櫛木理宇『虎を追う』を読む。

櫛木作品。新潟県出身。19回ホラー大賞読者賞・すばる新人賞を受賞した作家。

初めての作家。だんだん迫力を増していく構成で面白い。

『虎を追う』

北箕辺郡で連続少女殺人事件が起こった。残虐な猥褻行為の上に殺害された。2人の犯罪として死刑が確定したのだが再審請求を何度かしたのだが棄却されそのうちに主犯と思われる男が死んだ。事件当時直接の捜査はしていないが中枢にいて定年退職した男星野誠司は30年経って犯人が死んだのに感慨を覚えて当時納得いかなかった部分を解明しようと立ち上がる。孫(旭)とその友達(哲)というITに強い若者と友達のジャーナリスト(小野田)などの協力でネットを使って世論に問いかけていくうちに冤罪なのではという感触を強めていく。

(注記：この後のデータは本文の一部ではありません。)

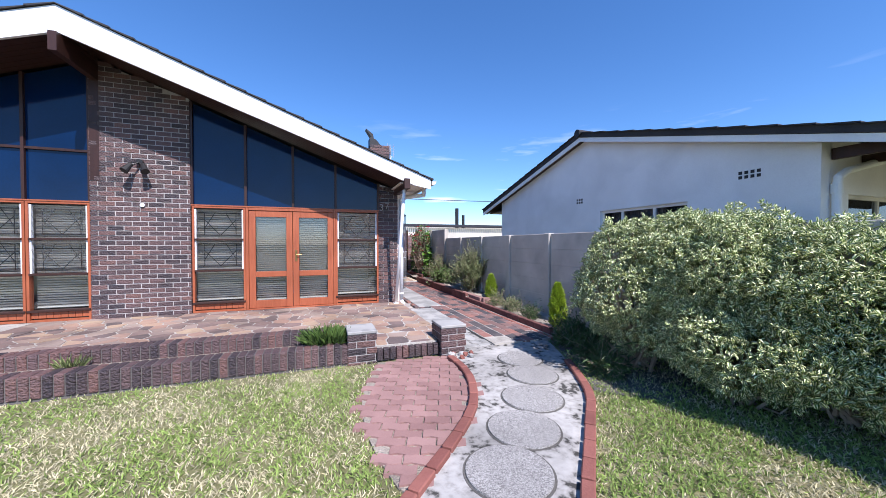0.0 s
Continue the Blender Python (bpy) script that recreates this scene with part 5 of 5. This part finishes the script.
# rubble at the foot of the pier
for i in range(9):
    gq = random.Random(60 + i)
    bm = bm_new()
    bmesh.ops.create_icosphere(bm, subdivisions=1, radius=0.045)
    for v in bm.verts:
        v.co *= gq.uniform(0.6, 1.2)
    st = part("rubble_stone", bm, RED_EDGE if i % 2 else CONCRETE)
    st.location = (1.62 + gq.uniform(-0.08, 0.3), 4.13 + gq.uniform(-0.08, 0.08), -0.05)
    tagged(st, "broken brick lump at the foot of the pier", "rubble", "rubble at the pier")

# ---- lawn blades ----
g = np.random.default_rng(71)
n = 150000
xy = np.stack([g.uniform(-5.5, 5.2, n), 4.36 - g.uniform(0, 1, n) ** 0.8 * 5.0], 1)
# nearer ground gets more blades, and only lawn keeps them
edge_l = np.array([curve_at(LEFT_EDGE, i / 60) for i in range(61)])
edge_r = np.array([curve_at(RIGHT_EDGE, i / 60) for i in range(61)])
pave_l = np.interp(xy[:, 1], [1.95, 2.1, 2.6, 3.1, 3.6, 4.2, 4.4], [0.48, 0.40, 0.32, 0.32, 0.40, 0.63, 0.65])
xl = np.interp(xy[:, 1], edge_l[:, 1], edge_l[:, 0]) - 0.04
xr = np.interp(xy[:, 1], edge_r[:, 1], edge_r[:, 0]) + 0.04
left = np.where(xy[:, 1] > 1.95, np.minimum(pave_l, xl), xl)
ok = (xy[:, 0] < left) | ((xy[:, 0] > xr) & (xy[:, 1] < 3.9))
xy = xy[ok]
patch = np.array([0.7 * noise.noise(Vector((x * 11, y * 11, 2))) + noise.noise(Vector((x * 0.9, y * 0.9, 0))) + 0.6 * noise.noise(Vector((x * 3.1, y * 3.1, 5))) for x, y in xy])
P = np.column_stack([xy, np.full(len(xy), -0.101)])
A = g.normal(size=(len(xy), 3)) * np.array((0.7, 0.7, 0.25)) + np.array((0, 0, 0.75))
dry = patch + g.normal(size=len(xy)) * 0.35 > 0.02
lawn = tagged(new("lawn_grass"), "short mown lawn, green with straw-coloured patches", "grass", "", "stuff")
leaves("green_blades", P[~dry], A[~dry], 0.052, 0.009, GRASS, lawn, g, 0.1, "stuff")
leaves("straw_blades", P[dry], A[dry], 0.042, 0.007, DRY, lawn, g, 0.1, "stuff")

# ---- small pieces of walls and paving ----
for job in LATER:
    lay_pieces(*job)
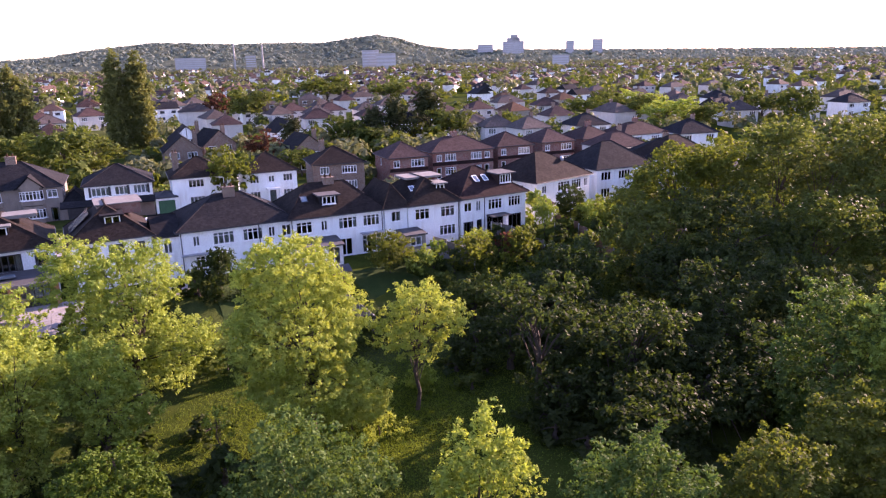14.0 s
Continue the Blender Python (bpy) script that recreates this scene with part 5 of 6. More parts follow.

事件の12年後に起きた未解決少女殺人事件も未解決で同一犯人ではないかと疑う。真犯人は顕示欲の強い捜査をあざ笑い「虎」という名でメディアに遺留品を送りつけてくる。そしてまた大胆に少女を誘拐する事件が起きネットに流した手口を解析して真犯人を追い詰める・・・。

(結局当時の警察の捜査指揮をしたものが栄誉のために杜撰な思い込み捜査で冤罪をつくってしまったのだ。死刑判決を受けたふたりは残虐な犯罪を犯すような男たちではなかったが病気と生い立ちが真犯人に利用された事件であった。)